* _What to work on_:
Set down all of the data that follows word for word, without the images.

-.-.-

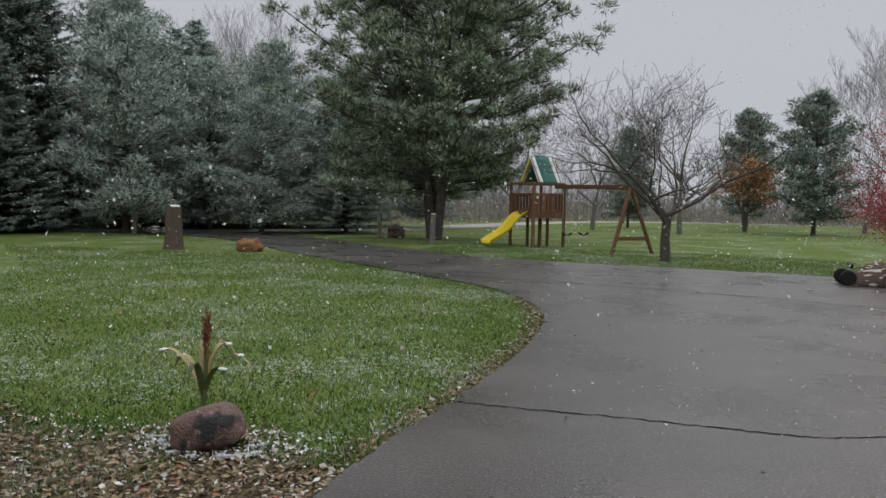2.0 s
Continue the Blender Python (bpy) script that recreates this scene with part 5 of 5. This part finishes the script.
def pine_mesh(seed, height, radius, crown=0.3, limbs=46, tufts=26, flat=0.6, trunk=0.2, split=False, tuft=0.24, wide=0.03, clumps=7, puff=0.5):
    """Rising limbs that carry brushes of long needles, with gaps between the layers."""
    rng = np.random.default_rng(seed)
    wood = Shape()
    tops = [(0, 0, 1.0)]
    if split:
        tops = [(-0.9, 0.3, 0.93), (0.9, -0.2, 1.0), (0.2, 0.9, 0.85)]
    T = []
    for dx, dy, hh in tops:
        mid = (dx * 0.6, dy * 0.6, height * 0.35)
        wood.tube([(dx * 0.12, dy * 0.12, -0.1), (dx * 0.35, dy * 0.35, height * 0.12), mid, (dx, dy, height * hh)], [trunk, trunk * 0.8, trunk * 0.6, 0.03], 8)
        m = limbs // len(tops)
        for i in range(m):
            f = crown + (0.98 - crown) * (i + rng.random()) / m
            z = height * f * hh
            k = min(1, (f - 0.12) / 0.2)
            c = np.array([dx * k, dy * k, z])
            a = rng.uniform(0, 2 * math.pi)
            u = (f - crown) / (1 - crown)
            prof = (math.sin(math.pi * min(1, 0.22 + 0.8 * u)) ** 0.8) * (1 - 0.25 * u) + 0.08
            ln = radius * prof * rng.uniform(0.55, 1.05)
            out = np.array([math.cos(a), math.sin(a), 0])
            rise = rng.uniform(0.05, 0.35) + 0.5 * u
            bend = c + out * ln * 0.5 + np.array([0, 0, rise * ln * 0.3])
            tip = c + out * ln + np.array([0, 0, rise * ln])
            wood.tube([c, bend, tip], [0.02 + 0.012 * ln, 0.02 + 0.006 * ln, 0.008], 4, caps=False)
            n = max(3, int(clumps * (0.35 + ln / radius)))
            for t in np.linspace(0.3, 1.0, n) + rng.uniform(-0.06, 0.06, n):
                q = c + (bend - c) * (t * 2) if t < 0.5 else bend + (tip - bend) * (t * 2 - 1)
                big = puff * rng.uniform(0.65, 1.2)
                side = np.array([-out[1], out[0], 0]) * rng.normal(0, 0.16 * ln)
                T.append(np.concatenate([q + side + np.array([0, 0, rng.uniform(-0.1, 0.25) * big]), out * 0.35, [big]]))
    T = np.array(T)
    m = tufts
    C, O, R = np.repeat(T[:, :3], m, 0), np.repeat(T[:, 3:6], m, 0), np.repeat(T[:, 6:], m, 0)
    way = unit(rng.normal(size=C.shape) + np.array([0, 0, 0.25]) + O)
    P = C + way * R * rng.uniform(0.15, 0.75, (len(C), 1)) * np.array([1, 1, flat])
    res = []
    for _ in range(3):
        d = way + np.array([0, 0, 0.35]) + rng.normal(0, 0.4, P.shape)
        res.append(spikes(P + rng.normal(0, 0.03, P.shape), d, tuft * rng.uniform(0.7, 1.25, len(P)), wide, rng))
    # Upper needles of each clump take the paler material, as if lit from above.
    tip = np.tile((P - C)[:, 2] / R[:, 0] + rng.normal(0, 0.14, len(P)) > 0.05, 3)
    return wood, np.concatenate(res), tip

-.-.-

* _Solved problem_:
2.0 s
Continue the Blender Python (bpy) script that recreates this scene with part 5 of 5. This part finishes the script.
def pine_mesh(seed, height, radius, crown=0.3, limbs=46, tufts=26, flat=0.6, trunk=0.2, split=False, tuft=0.24, wide=0.03, clumps=7, puff=0.5):
    """Rising limbs that carry brushes of long needles, with gaps between the layers."""
    rng = np.random.default_rng(seed)
    wood = Shape()
    tops = [(0, 0, 1.0)]
    if split:
        tops = [(-0.9, 0.3, 0.93), (0.9, -0.2, 1.0), (0.2, 0.9, 0.85)]
    T = []
    for dx, dy, hh in tops:
        mid = (dx * 0.6, dy * 0.6, height * 0.35)
        wood.tube([(dx * 0.12, dy * 0.12, -0.1), (dx * 0.35, dy * 0.35, height * 0.12), mid, (dx, dy, height * hh)], [trunk, trunk * 0.8, trunk * 0.6, 0.03], 8)
        m = limbs // len(tops)
        for i in range(m):
            f = crown + (0.98 - crown) * (i + rng.random()) / m
            z = height * f * hh
            k = min(1, (f - 0.12) / 0.2)
            c = np.array([dx * k, dy * k, z])
            a = rng.uniform(0, 2 * math.pi)
            u = (f - crown) / (1 - crown)
            prof = (math.sin(math.pi * min(1, 0.22 + 0.8 * u)) ** 0.8) * (1 - 0.25 * u) + 0.08
            ln = radius * prof * rng.uniform(0.55, 1.05)
            out = np.array([math.cos(a), math.sin(a), 0])
            rise = rng.uniform(0.05, 0.35) + 0.5 * u
            bend = c + out * ln * 0.5 + np.array([0, 0, rise * ln * 0.3])
            tip = c + out * ln + np.array([0, 0, rise * ln])
            wood.tube([c, bend, tip], [0.02 + 0.012 * ln, 0.02 + 0.006 * ln, 0.008], 4, caps=False)
            n = max(3, int(clumps * (0.35 + ln / radius)))
            for t in np.linspace(0.3, 1.0, n) + rng.uniform(-0.06, 0.06, n):
                q = c + (bend - c) * (t * 2) if t < 0.5 else bend + (tip - bend) * (t * 2 - 1)
                big = puff * rng.uniform(0.65, 1.2)
                side = np.array([-out[1], out[0], 0]) * rng.normal(0, 0.16 * ln)
                T.append(np.concatenate([q + side + np.array([0, 0, rng.uniform(-0.1, 0.25) * big]), out * 0.35, [big]]))
    T = np.array(T)
    m = tufts
    C, O, R = np.repeat(T[:, :3], m, 0), np.repeat(T[:, 3:6], m, 0), np.repeat(T[:, 6:], m, 0)
    way = unit(rng.normal(size=C.shape) + np.array([0, 0, 0.25]) + O)
    P = C + way * R * rng.uniform(0.15, 0.75, (len(C), 1)) * np.array([1, 1, flat])
    res = []
    for _ in range(3):
        d = way + np.array([0, 0, 0.35]) + rng.normal(0, 0.4, P.shape)
        res.append(spikes(P + rng.normal(0, 0.03, P.shape), d, tuft * rng.uniform(0.7, 1.25, len(P)), wide, rng))
    # Upper needles of each clump take the paler material, as if lit from above.
    tip = np.tile((P - C)[:, 2] / R[:, 0] + rng.normal(0, 0.14, len(P)) > 0.05, 3)
    return wood, np.concatenate(res), tip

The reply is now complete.